* [Short problem]
In the records below, begin at the line containing "q = m.to_quaternion()" and end at the line containing "scene.view_settings.keyframe_insert(path, frame=frame(t))"; quote every line in that span exactly, including both boundary lines, and no others.

* [Data lines]
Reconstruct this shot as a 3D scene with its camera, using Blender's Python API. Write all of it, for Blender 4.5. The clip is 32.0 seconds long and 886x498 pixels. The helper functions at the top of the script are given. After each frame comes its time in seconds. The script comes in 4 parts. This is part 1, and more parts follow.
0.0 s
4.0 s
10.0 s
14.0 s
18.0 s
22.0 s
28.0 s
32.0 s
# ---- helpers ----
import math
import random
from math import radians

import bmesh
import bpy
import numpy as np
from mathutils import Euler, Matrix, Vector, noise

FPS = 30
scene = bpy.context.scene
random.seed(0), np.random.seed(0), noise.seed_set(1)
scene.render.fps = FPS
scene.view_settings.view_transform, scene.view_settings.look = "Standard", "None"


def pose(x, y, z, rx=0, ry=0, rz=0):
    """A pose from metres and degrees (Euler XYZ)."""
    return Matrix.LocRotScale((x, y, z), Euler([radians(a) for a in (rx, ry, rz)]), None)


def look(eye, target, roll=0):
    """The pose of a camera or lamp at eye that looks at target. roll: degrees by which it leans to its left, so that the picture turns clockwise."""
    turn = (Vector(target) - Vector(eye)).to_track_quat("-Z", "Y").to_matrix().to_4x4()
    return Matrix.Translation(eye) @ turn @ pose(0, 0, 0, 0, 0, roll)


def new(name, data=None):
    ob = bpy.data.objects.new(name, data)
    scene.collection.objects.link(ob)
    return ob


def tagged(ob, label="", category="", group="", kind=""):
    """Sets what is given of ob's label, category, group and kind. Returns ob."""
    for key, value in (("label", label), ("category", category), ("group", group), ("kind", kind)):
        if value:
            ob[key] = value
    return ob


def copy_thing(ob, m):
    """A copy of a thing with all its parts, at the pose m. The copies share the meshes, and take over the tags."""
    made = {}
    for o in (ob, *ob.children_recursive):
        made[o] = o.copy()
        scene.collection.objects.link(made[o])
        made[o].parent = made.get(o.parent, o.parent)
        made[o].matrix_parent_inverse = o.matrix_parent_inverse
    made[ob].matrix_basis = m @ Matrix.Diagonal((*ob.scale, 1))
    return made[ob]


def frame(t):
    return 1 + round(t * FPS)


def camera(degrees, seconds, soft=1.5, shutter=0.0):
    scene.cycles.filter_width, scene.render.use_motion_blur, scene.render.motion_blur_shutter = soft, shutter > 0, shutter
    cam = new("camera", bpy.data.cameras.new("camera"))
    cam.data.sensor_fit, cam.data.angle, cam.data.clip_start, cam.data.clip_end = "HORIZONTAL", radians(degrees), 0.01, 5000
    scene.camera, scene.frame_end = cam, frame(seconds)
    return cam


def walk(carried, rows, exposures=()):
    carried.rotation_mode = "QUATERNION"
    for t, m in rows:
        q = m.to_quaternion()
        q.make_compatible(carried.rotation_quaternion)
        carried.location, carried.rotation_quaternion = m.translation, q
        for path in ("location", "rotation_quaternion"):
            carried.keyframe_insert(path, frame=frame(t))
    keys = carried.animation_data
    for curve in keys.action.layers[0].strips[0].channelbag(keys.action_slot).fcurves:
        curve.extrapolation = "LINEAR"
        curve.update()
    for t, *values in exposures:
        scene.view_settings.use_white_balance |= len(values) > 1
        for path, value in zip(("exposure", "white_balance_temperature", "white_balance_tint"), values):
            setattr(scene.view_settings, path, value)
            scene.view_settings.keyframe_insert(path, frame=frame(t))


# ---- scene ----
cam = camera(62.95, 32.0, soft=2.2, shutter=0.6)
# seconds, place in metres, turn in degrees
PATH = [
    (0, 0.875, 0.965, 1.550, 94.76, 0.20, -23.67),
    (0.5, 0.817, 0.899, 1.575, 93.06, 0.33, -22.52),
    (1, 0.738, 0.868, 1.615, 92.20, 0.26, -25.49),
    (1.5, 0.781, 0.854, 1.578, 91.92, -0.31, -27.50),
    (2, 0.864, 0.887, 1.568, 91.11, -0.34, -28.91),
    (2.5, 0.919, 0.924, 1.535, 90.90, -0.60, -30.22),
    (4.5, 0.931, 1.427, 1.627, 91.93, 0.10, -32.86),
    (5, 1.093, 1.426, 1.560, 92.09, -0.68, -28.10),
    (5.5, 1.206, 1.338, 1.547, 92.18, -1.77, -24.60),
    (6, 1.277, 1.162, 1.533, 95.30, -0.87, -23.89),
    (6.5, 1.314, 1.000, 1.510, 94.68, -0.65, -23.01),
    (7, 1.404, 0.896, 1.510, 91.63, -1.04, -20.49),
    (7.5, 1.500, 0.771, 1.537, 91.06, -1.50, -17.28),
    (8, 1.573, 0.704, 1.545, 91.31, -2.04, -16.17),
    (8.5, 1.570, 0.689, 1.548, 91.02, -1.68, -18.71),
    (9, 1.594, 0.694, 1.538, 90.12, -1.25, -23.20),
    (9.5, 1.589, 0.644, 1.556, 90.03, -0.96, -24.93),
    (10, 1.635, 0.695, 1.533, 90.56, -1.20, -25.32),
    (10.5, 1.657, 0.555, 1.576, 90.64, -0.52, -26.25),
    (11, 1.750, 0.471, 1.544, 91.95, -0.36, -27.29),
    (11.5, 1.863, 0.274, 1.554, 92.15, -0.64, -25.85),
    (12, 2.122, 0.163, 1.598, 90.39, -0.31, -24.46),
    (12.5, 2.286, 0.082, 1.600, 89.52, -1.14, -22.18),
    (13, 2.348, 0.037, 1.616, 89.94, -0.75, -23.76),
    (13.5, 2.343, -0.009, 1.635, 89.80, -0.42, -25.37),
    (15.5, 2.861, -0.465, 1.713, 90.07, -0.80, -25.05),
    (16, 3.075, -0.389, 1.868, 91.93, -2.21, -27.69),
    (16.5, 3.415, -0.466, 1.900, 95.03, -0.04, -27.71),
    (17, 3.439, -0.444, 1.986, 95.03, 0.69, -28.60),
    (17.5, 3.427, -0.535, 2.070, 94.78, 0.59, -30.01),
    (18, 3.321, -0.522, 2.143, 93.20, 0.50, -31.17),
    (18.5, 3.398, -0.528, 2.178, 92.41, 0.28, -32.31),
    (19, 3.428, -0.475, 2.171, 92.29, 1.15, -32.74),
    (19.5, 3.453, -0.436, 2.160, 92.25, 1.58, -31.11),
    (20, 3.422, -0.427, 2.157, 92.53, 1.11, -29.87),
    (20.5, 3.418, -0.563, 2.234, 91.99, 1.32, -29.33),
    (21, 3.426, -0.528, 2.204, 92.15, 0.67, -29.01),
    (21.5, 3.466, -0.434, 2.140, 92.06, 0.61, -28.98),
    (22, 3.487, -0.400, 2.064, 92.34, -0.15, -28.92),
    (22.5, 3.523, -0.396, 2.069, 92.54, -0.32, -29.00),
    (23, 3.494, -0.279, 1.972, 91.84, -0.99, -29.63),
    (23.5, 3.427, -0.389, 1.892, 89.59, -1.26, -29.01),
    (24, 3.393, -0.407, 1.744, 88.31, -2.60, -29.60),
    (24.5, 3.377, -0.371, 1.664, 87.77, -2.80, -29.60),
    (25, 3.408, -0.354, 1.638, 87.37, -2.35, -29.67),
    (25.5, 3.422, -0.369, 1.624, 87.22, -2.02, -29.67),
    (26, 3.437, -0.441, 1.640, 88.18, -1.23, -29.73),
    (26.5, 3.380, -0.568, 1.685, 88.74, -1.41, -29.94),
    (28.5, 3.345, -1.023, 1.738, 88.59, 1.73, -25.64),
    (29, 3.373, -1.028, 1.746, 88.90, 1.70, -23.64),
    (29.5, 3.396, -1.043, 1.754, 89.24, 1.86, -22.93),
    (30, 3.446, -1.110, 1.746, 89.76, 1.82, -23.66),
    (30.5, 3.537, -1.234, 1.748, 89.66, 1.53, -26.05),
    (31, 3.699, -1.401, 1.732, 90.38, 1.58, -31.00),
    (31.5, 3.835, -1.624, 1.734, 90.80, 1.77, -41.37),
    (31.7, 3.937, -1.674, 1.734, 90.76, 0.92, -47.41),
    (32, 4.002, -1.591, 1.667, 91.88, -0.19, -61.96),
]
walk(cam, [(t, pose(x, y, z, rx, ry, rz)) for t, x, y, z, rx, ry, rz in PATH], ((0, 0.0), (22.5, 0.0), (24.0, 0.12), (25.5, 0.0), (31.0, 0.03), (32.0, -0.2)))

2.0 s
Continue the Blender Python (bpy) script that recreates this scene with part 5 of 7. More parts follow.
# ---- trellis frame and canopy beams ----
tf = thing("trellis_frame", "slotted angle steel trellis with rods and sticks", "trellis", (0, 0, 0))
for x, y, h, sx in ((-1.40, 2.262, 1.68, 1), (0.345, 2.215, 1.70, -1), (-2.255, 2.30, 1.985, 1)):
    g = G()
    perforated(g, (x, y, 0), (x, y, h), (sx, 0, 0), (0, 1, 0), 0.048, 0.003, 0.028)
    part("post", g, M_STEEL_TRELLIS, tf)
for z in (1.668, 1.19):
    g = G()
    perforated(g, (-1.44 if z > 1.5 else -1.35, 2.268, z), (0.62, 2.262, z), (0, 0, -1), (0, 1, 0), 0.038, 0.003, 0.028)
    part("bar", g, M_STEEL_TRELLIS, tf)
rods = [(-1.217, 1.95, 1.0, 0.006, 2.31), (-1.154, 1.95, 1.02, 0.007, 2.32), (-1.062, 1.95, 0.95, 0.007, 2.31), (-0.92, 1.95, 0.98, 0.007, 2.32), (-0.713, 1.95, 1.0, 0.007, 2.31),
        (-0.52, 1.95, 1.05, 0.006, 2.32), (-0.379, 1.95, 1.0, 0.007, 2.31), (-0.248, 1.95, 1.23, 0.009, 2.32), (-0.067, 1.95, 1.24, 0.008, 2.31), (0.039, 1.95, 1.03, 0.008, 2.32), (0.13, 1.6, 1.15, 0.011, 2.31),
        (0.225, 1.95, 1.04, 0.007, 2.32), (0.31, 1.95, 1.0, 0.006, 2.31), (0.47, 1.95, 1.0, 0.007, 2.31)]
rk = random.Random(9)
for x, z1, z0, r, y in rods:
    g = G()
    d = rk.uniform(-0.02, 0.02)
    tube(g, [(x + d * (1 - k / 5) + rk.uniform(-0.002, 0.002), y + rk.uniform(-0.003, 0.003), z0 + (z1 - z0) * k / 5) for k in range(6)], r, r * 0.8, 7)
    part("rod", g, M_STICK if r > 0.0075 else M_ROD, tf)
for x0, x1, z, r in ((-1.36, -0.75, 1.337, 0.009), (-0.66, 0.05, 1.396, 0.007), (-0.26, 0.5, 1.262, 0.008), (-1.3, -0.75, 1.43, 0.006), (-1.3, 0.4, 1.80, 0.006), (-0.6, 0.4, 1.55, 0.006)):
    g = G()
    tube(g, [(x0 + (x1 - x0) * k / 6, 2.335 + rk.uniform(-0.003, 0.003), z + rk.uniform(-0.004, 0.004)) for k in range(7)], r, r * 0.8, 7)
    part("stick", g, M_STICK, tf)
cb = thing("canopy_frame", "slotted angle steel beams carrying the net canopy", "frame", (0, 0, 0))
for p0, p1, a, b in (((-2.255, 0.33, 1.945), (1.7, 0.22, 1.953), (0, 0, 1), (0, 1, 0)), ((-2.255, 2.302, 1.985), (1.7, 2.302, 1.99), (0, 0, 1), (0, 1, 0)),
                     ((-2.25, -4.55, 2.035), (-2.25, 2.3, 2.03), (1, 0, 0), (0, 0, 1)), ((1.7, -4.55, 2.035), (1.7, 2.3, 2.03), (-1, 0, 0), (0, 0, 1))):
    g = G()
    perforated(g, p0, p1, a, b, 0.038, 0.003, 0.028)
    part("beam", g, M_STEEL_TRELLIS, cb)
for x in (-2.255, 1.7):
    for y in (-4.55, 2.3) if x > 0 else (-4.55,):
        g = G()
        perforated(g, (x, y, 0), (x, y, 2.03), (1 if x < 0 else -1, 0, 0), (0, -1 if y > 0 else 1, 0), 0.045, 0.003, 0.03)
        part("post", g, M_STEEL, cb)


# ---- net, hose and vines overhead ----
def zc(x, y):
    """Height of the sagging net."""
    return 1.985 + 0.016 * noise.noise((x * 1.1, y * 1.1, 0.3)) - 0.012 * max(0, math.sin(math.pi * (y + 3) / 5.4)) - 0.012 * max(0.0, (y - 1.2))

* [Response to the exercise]
        q = m.to_quaternion()
        q.make_compatible(carried.rotation_quaternion)
        carried.location, carried.rotation_quaternion = m.translation, q
        for path in ("location", "rotation_quaternion"):
            carried.keyframe_insert(path, frame=frame(t))
    keys = carried.animation_data
    for curve in keys.action.layers[0].strips[0].channelbag(keys.action_slot).fcurves:
        curve.extrapolation = "LINEAR"
        curve.update()
    for t, *values in exposures:
        scene.view_settings.use_white_balance |= len(values) > 1
        for path, value in zip(("exposure", "white_balance_temperature", "white_balance_tint"), values):
            setattr(scene.view_settings, path, value)
            scene.view_settings.keyframe_insert(path, frame=frame(t))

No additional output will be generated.